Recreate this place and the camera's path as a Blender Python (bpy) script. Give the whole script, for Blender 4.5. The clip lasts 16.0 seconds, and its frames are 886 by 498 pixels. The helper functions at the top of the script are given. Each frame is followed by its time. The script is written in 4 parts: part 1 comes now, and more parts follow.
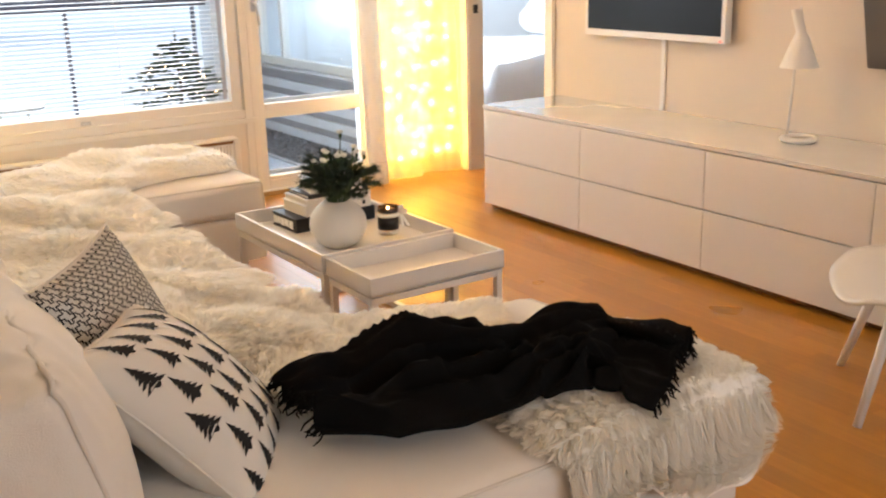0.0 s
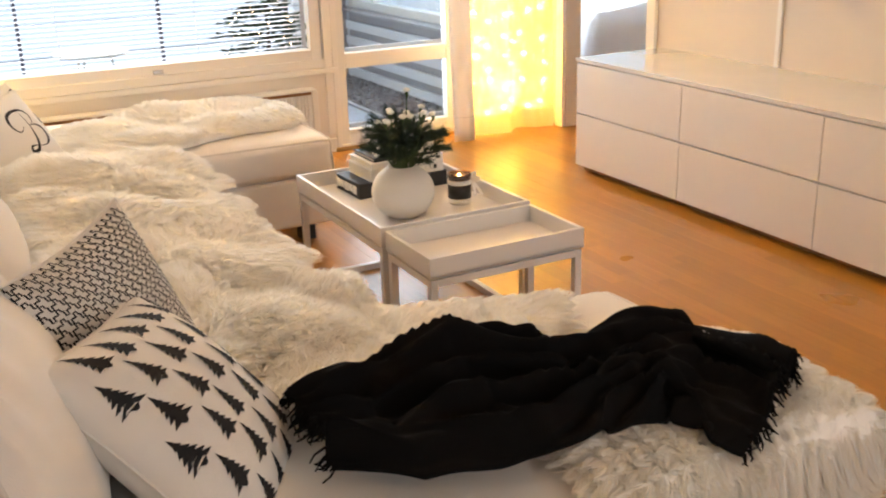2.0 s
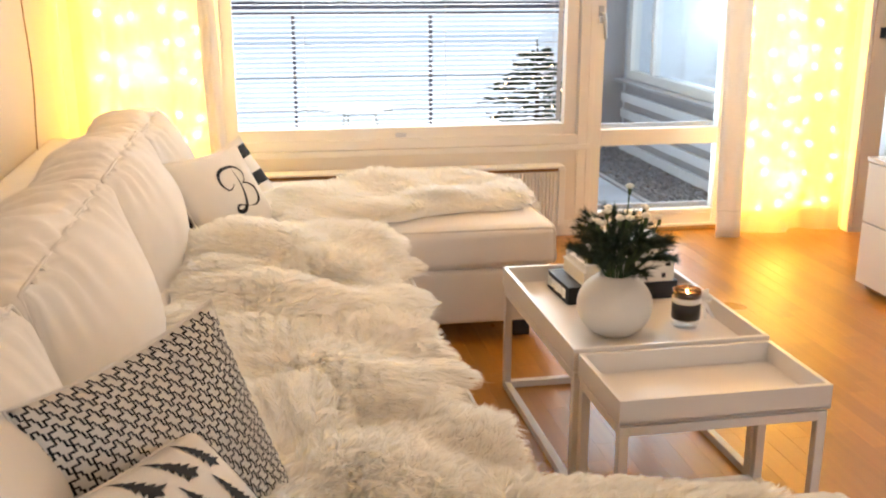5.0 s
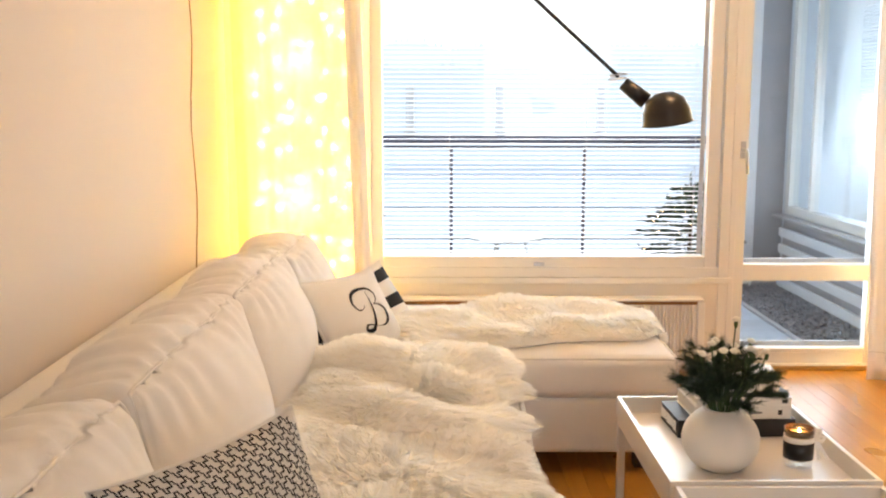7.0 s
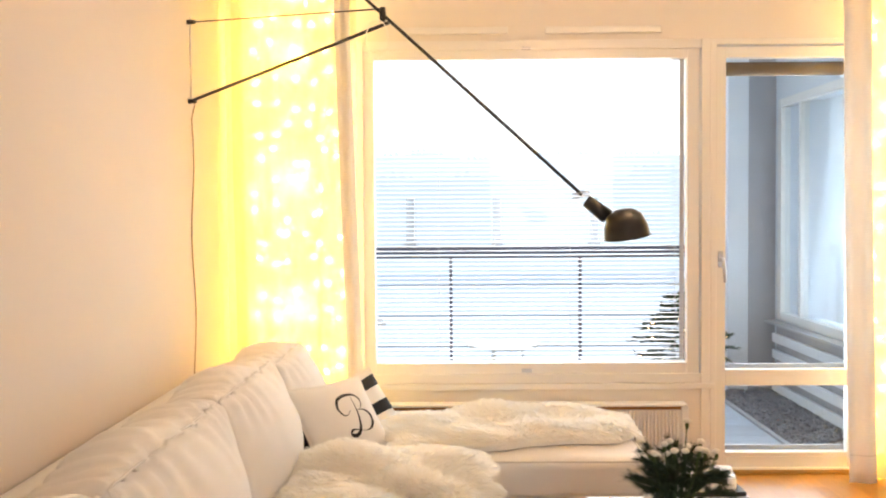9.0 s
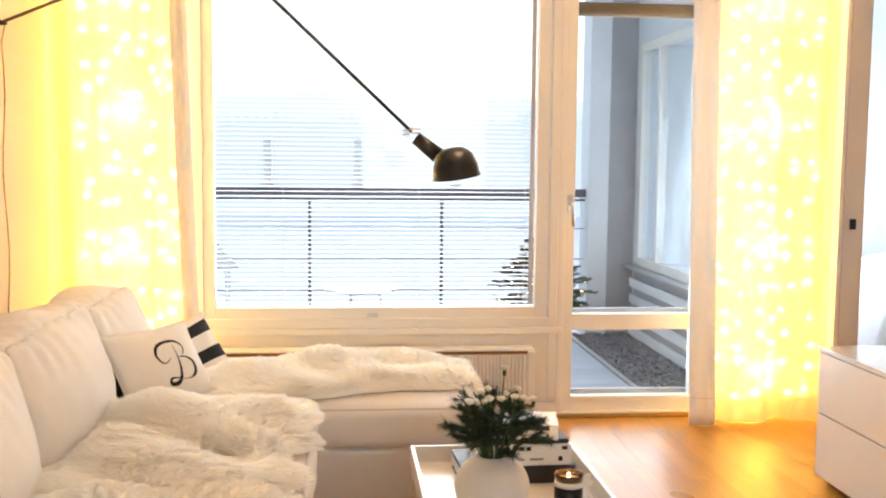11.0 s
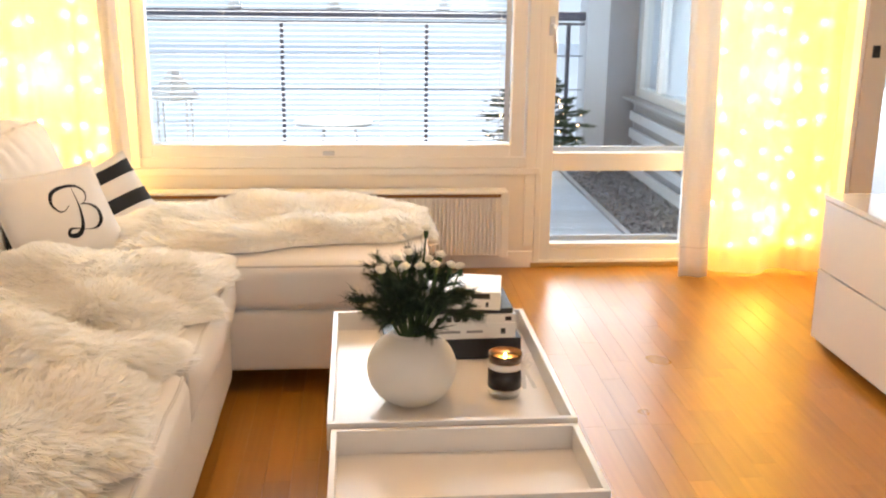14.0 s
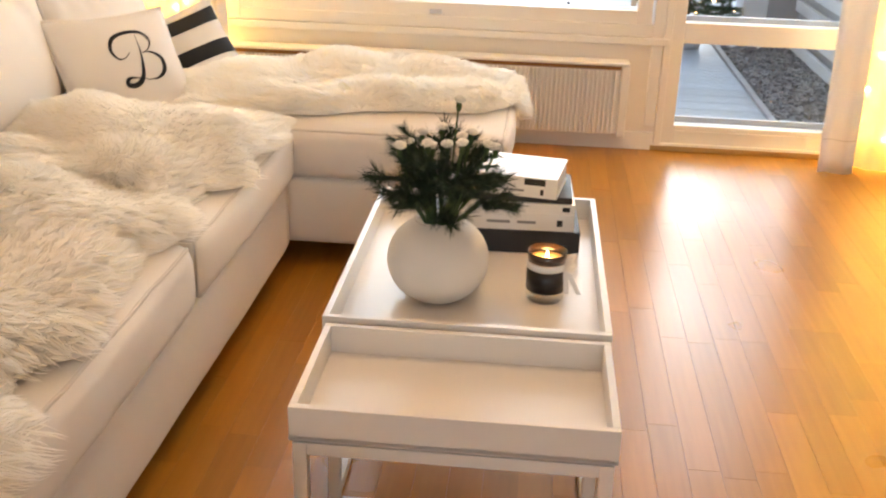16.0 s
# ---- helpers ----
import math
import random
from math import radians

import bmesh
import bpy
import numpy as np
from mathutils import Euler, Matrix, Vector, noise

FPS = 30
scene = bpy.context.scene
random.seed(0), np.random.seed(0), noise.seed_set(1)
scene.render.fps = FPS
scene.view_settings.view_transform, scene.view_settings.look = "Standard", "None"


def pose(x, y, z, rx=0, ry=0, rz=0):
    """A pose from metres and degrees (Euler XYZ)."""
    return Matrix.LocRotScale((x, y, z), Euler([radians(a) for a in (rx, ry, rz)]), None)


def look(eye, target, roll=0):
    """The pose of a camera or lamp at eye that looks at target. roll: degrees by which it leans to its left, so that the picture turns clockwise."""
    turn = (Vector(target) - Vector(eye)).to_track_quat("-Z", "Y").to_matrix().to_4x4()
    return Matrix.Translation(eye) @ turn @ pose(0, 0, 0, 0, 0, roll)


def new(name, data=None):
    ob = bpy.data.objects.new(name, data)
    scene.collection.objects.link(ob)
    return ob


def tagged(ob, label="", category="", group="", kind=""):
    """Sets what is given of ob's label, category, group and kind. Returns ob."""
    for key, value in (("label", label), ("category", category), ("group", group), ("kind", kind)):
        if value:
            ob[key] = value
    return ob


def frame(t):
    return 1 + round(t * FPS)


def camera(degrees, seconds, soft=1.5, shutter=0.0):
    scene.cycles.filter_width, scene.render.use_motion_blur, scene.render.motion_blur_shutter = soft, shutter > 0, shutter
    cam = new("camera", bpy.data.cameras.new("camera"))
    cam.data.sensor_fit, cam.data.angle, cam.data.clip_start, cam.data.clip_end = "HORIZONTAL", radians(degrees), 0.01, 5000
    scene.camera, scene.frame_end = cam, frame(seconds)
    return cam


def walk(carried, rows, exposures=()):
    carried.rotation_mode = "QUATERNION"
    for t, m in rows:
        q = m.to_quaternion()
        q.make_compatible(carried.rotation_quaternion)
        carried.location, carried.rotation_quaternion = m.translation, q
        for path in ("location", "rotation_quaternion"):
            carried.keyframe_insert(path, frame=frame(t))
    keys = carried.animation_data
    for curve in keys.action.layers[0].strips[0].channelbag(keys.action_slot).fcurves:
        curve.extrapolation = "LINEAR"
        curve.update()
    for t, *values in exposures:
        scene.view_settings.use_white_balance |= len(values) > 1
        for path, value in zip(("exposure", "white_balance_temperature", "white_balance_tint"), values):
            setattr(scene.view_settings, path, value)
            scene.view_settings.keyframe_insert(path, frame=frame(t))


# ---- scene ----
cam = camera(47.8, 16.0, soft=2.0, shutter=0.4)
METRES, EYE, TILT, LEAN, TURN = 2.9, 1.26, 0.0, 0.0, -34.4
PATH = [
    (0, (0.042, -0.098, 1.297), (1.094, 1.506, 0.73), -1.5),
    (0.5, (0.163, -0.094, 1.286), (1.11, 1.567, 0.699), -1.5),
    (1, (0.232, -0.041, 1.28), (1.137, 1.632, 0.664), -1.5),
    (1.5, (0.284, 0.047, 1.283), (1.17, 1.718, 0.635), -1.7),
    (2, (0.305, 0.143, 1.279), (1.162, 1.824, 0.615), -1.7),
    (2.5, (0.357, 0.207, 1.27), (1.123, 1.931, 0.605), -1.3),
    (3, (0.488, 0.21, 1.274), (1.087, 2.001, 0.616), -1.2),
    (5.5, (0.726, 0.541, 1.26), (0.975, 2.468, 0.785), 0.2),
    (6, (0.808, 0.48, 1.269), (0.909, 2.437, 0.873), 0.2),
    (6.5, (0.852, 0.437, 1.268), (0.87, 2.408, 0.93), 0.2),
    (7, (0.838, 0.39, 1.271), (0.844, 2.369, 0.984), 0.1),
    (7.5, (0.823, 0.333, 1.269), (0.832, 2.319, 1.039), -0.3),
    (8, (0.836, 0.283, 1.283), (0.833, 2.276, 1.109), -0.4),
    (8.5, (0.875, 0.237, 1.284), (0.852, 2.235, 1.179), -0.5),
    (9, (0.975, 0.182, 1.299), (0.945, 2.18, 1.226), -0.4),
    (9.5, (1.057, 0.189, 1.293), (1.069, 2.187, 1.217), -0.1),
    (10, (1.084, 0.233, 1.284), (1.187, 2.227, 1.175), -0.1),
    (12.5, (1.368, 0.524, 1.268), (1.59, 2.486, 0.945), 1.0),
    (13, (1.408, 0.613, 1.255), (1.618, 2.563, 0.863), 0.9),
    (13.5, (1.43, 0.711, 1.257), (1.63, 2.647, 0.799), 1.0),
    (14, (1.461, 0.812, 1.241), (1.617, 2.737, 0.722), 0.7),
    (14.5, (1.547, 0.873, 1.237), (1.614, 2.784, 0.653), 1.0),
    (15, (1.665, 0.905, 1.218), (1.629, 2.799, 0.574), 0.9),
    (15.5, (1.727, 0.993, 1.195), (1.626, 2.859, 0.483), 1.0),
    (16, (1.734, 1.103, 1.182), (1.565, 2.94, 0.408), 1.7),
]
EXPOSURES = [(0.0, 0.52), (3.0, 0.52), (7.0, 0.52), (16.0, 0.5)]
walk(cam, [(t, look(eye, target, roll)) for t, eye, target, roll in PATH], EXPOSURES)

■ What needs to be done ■
Set down the material exactly, every line of it, except for the pictures.

■ The result ■
Recreate this place and the camera's path as a Blender Python (bpy) script. Give the whole script, for Blender 4.5. The clip lasts 16.0 seconds, and its frames are 886 by 498 pixels. The helper functions at the top of the script are given. Each frame is followed by its time. The script is written in 4 parts: part 1 comes now, and more parts follow.
0.0 s
2.0 s
5.0 s
7.0 s
9.0 s
11.0 s
14.0 s
16.0 s
# ---- helpers ----
import math
import random
from math import radians

import bmesh
import bpy
import numpy as np
from mathutils import Euler, Matrix, Vector, noise

FPS = 30
scene = bpy.context.scene
random.seed(0), np.random.seed(0), noise.seed_set(1)
scene.render.fps = FPS
scene.view_settings.view_transform, scene.view_settings.look = "Standard", "None"


def pose(x, y, z, rx=0, ry=0, rz=0):
    """A pose from metres and degrees (Euler XYZ)."""
    return Matrix.LocRotScale((x, y, z), Euler([radians(a) for a in (rx, ry, rz)]), None)


def look(eye, target, roll=0):
    """The pose of a camera or lamp at eye that looks at target. roll: degrees by which it leans to its left, so that the picture turns clockwise."""
    turn = (Vector(target) - Vector(eye)).to_track_quat("-Z", "Y").to_matrix().to_4x4()
    return Matrix.Translation(eye) @ turn @ pose(0, 0, 0, 0, 0, roll)


def new(name, data=None):
    ob = bpy.data.objects.new(name, data)
    scene.collection.objects.link(ob)
    return ob


def tagged(ob, label="", category="", group="", kind=""):
    """Sets what is given of ob's label, category, group and kind. Returns ob."""
    for key, value in (("label", label), ("category", category), ("group", group), ("kind", kind)):
        if value:
            ob[key] = value
    return ob


def frame(t):
    return 1 + round(t * FPS)


def camera(degrees, seconds, soft=1.5, shutter=0.0):
    scene.cycles.filter_width, scene.render.use_motion_blur, scene.render.motion_blur_shutter = soft, shutter > 0, shutter
    cam = new("camera", bpy.data.cameras.new("camera"))
    cam.data.sensor_fit, cam.data.angle, cam.data.clip_start, cam.data.clip_end = "HORIZONTAL", radians(degrees), 0.01, 5000
    scene.camera, scene.frame_end = cam, frame(seconds)
    return cam


def walk(carried, rows, exposures=()):
    carried.rotation_mode = "QUATERNION"
    for t, m in rows:
        q = m.to_quaternion()
        q.make_compatible(carried.rotation_quaternion)
        carried.location, carried.rotation_quaternion = m.translation, q
        for path in ("location", "rotation_quaternion"):
            carried.keyframe_insert(path, frame=frame(t))
    keys = carried.animation_data
    for curve in keys.action.layers[0].strips[0].channelbag(keys.action_slot).fcurves:
        curve.extrapolation = "LINEAR"
        curve.update()
    for t, *values in exposures:
        scene.view_settings.use_white_balance |= len(values) > 1
        for path, value in zip(("exposure", "white_balance_temperature", "white_balance_tint"), values):
            setattr(scene.view_settings, path, value)
            scene.view_settings.keyframe_insert(path, frame=frame(t))


# ---- scene ----
cam = camera(47.8, 16.0, soft=2.0, shutter=0.4)
METRES, EYE, TILT, LEAN, TURN = 2.9, 1.26, 0.0, 0.0, -34.4
PATH = [
    (0, (0.042, -0.098, 1.297), (1.094, 1.506, 0.73), -1.5),
    (0.5, (0.163, -0.094, 1.286), (1.11, 1.567, 0.699), -1.5),
    (1, (0.232, -0.041, 1.28), (1.137, 1.632, 0.664), -1.5),
    (1.5, (0.284, 0.047, 1.283), (1.17, 1.718, 0.635), -1.7),
    (2, (0.305, 0.143, 1.279), (1.162, 1.824, 0.615), -1.7),
    (2.5, (0.357, 0.207, 1.27), (1.123, 1.931, 0.605), -1.3),
    (3, (0.488, 0.21, 1.274), (1.087, 2.001, 0.616), -1.2),
    (5.5, (0.726, 0.541, 1.26), (0.975, 2.468, 0.785), 0.2),
    (6, (0.808, 0.48, 1.269), (0.909, 2.437, 0.873), 0.2),
    (6.5, (0.852, 0.437, 1.268), (0.87, 2.408, 0.93), 0.2),
    (7, (0.838, 0.39, 1.271), (0.844, 2.369, 0.984), 0.1),
    (7.5, (0.823, 0.333, 1.269), (0.832, 2.319, 1.039), -0.3),
    (8, (0.836, 0.283, 1.283), (0.833, 2.276, 1.109), -0.4),
    (8.5, (0.875, 0.237, 1.284), (0.852, 2.235, 1.179), -0.5),
    (9, (0.975, 0.182, 1.299), (0.945, 2.18, 1.226), -0.4),
    (9.5, (1.057, 0.189, 1.293), (1.069, 2.187, 1.217), -0.1),
    (10, (1.084, 0.233, 1.284), (1.187, 2.227, 1.175), -0.1),
    (12.5, (1.368, 0.524, 1.268), (1.59, 2.486, 0.945), 1.0),
    (13, (1.408, 0.613, 1.255), (1.618, 2.563, 0.863), 0.9),
    (13.5, (1.43, 0.711, 1.257), (1.63, 2.647, 0.799), 1.0),
    (14, (1.461, 0.812, 1.241), (1.617, 2.737, 0.722), 0.7),
    (14.5, (1.547, 0.873, 1.237), (1.614, 2.784, 0.653), 1.0),
    (15, (1.665, 0.905, 1.218), (1.629, 2.799, 0.574), 0.9),
    (15.5, (1.727, 0.993, 1.195), (1.626, 2.859, 0.483), 1.0),
    (16, (1.734, 1.103, 1.182), (1.565, 2.94, 0.408), 1.7),
]
EXPOSURES = [(0.0, 0.52), (3.0, 0.52), (7.0, 0.52), (16.0, 0.5)]
walk(cam, [(t, look(eye, target, roll)) for t, eye, target, roll in PATH], EXPOSURES)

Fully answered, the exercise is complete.